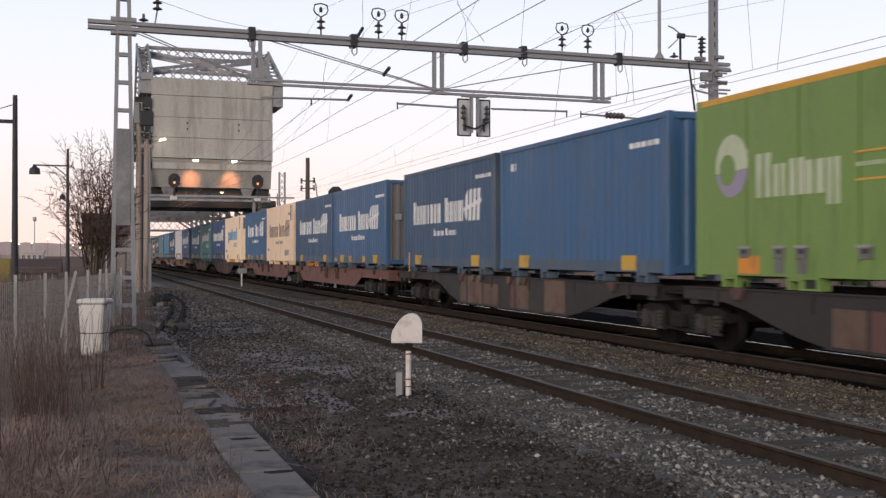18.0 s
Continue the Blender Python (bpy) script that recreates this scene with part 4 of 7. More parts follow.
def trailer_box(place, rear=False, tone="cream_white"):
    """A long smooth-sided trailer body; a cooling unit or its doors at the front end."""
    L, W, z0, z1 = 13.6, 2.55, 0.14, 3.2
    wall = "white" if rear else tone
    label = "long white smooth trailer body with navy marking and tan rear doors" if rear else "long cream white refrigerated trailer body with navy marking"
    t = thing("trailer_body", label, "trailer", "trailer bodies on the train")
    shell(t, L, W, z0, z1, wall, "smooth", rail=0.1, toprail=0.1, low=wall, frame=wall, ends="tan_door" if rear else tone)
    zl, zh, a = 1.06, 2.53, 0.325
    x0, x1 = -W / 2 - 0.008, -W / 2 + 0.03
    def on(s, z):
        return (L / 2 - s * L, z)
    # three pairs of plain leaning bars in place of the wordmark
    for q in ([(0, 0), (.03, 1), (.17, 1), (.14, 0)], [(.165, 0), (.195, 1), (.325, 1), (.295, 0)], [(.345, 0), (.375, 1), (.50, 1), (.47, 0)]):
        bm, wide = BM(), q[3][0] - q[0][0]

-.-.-

TASK REQUIREMENTS
Each line of the material must be retyped exactly, except that images are omitted.

CORRECT RESPONSE
18.0 s
Continue the Blender Python (bpy) script that recreates this scene with part 4 of 7. More parts follow.
def trailer_box(place, rear=False, tone="cream_white"):
    """A long smooth-sided trailer body; a cooling unit or its doors at the front end."""
    L, W, z0, z1 = 13.6, 2.55, 0.14, 3.2
    wall = "white" if rear else tone
    label = "long white smooth trailer body with navy marking and tan rear doors" if rear else "long cream white refrigerated trailer body with navy marking"
    t = thing("trailer_body", label, "trailer", "trailer bodies on the train")
    shell(t, L, W, z0, z1, wall, "smooth", rail=0.1, toprail=0.1, low=wall, frame=wall, ends="tan_door" if rear else tone)
    zl, zh, a = 1.06, 2.53, 0.325
    x0, x1 = -W / 2 - 0.008, -W / 2 + 0.03
    def on(s, z):
        return (L / 2 - s * L, z)
    # three pairs of plain leaning bars in place of the wordmark
    for q in ([(0, 0), (.03, 1), (.17, 1), (.14, 0)], [(.165, 0), (.195, 1), (.325, 1), (.295, 0)], [(.345, 0), (.375, 1), (.50, 1), (.47, 0)]):
        bm, wide = BM(), q[3][0] - q[0][0]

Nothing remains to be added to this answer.